* **WHAT THE TASK ASKS**
Quote all lines below exactly. Images stay out.

* **PROVIDED DATA**

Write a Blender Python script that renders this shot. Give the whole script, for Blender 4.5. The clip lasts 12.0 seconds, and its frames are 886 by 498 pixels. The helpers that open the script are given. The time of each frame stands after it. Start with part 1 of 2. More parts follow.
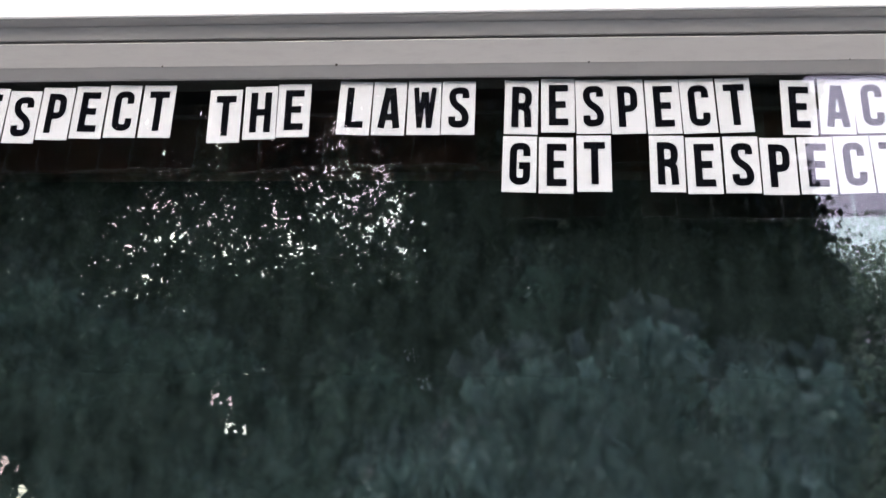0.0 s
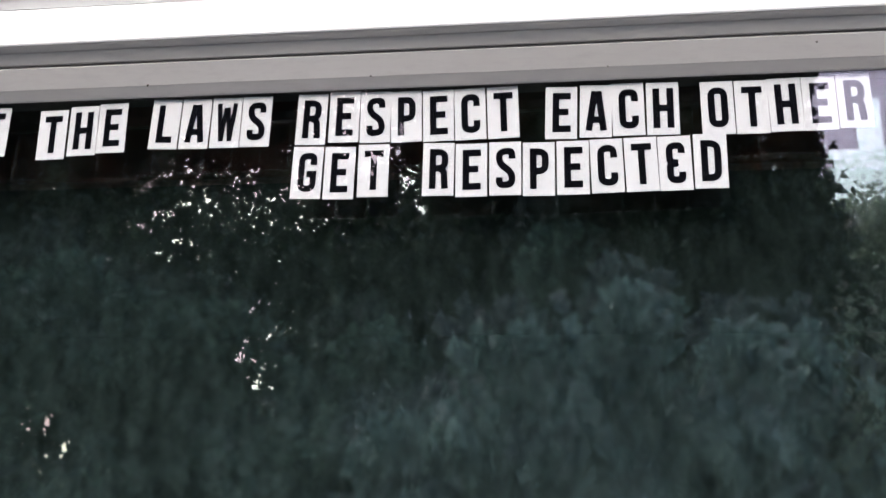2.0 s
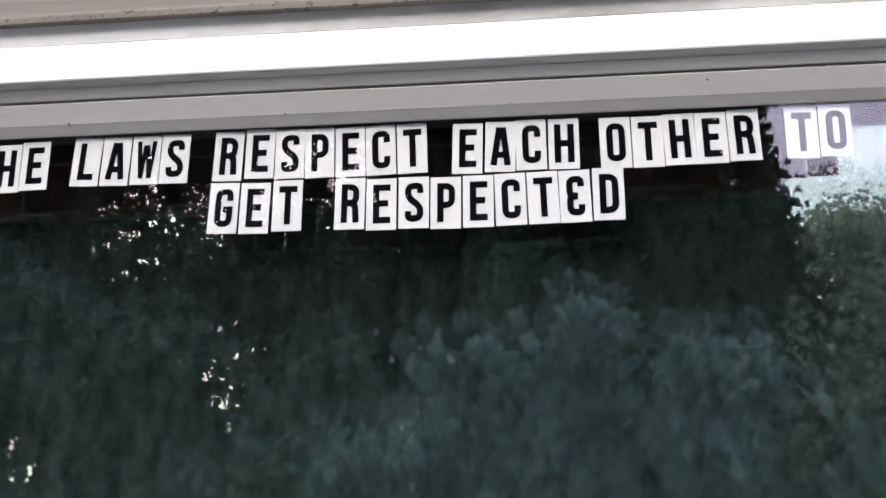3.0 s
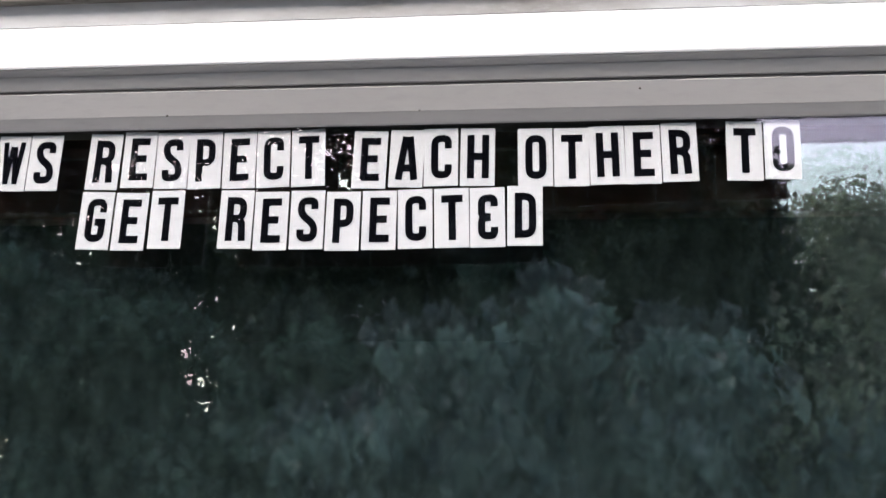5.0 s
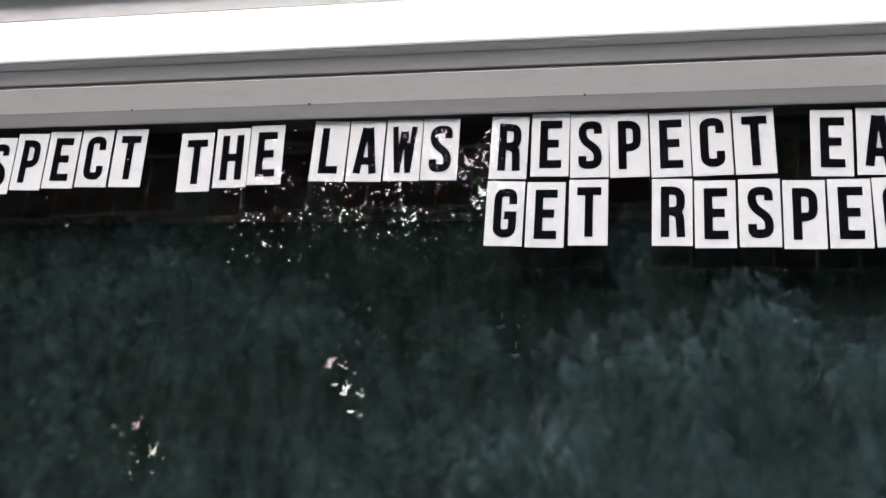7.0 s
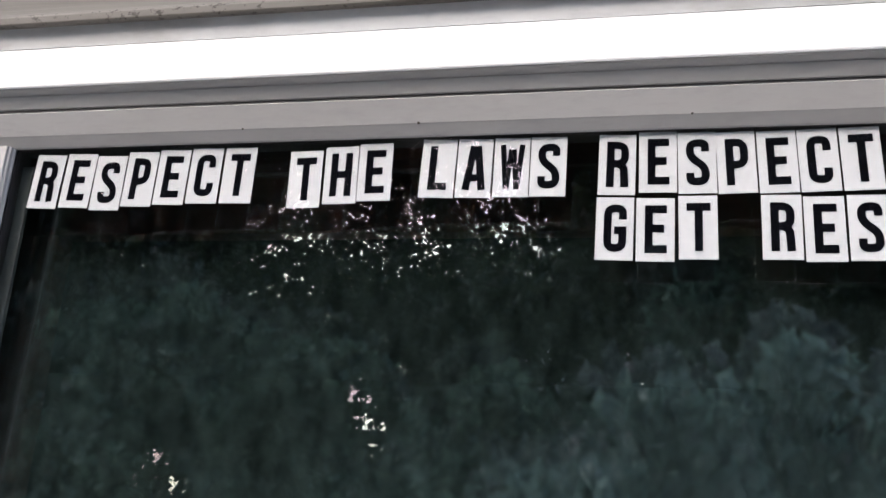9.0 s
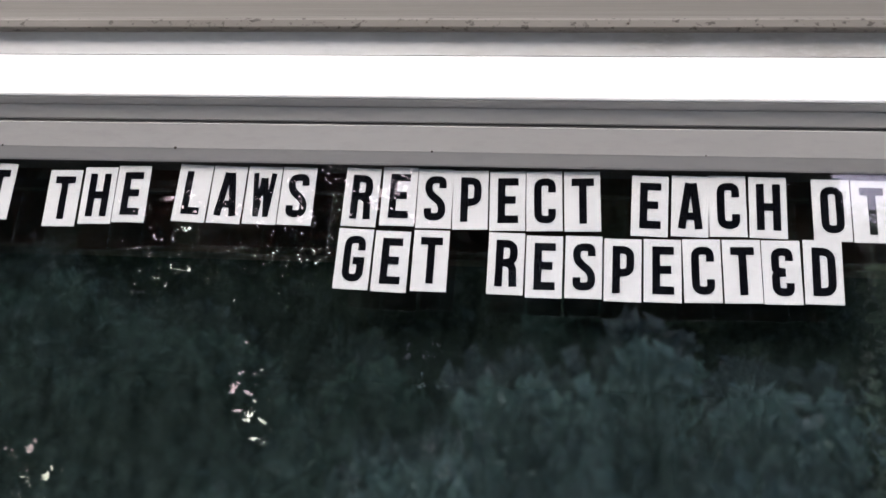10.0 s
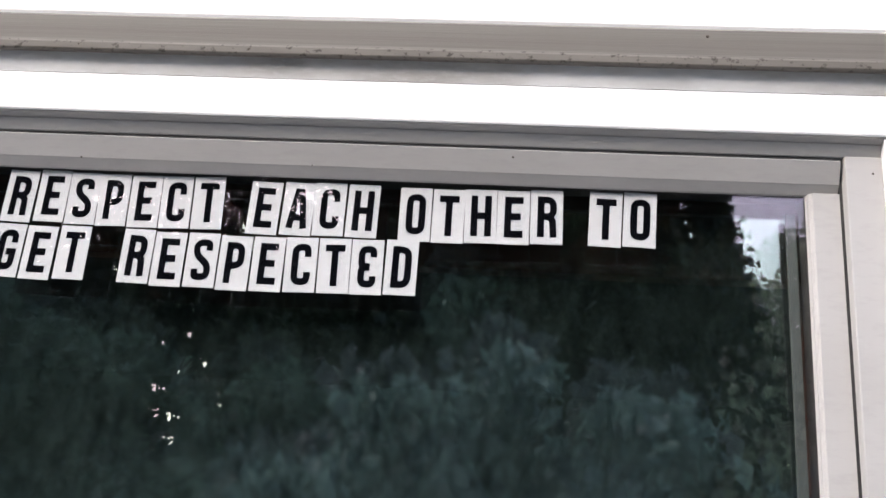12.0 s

* **CORRECT ANSWER**
Write a Blender Python script that renders this shot. Give the whole script, for Blender 4.5. The clip lasts 12.0 seconds, and its frames are 886 by 498 pixels. The helpers that open the script are given. The time of each frame stands after it. Start with part 1 of 2. More parts follow.
0.0 s
2.0 s
3.0 s
5.0 s
7.0 s
9.0 s
10.0 s
12.0 s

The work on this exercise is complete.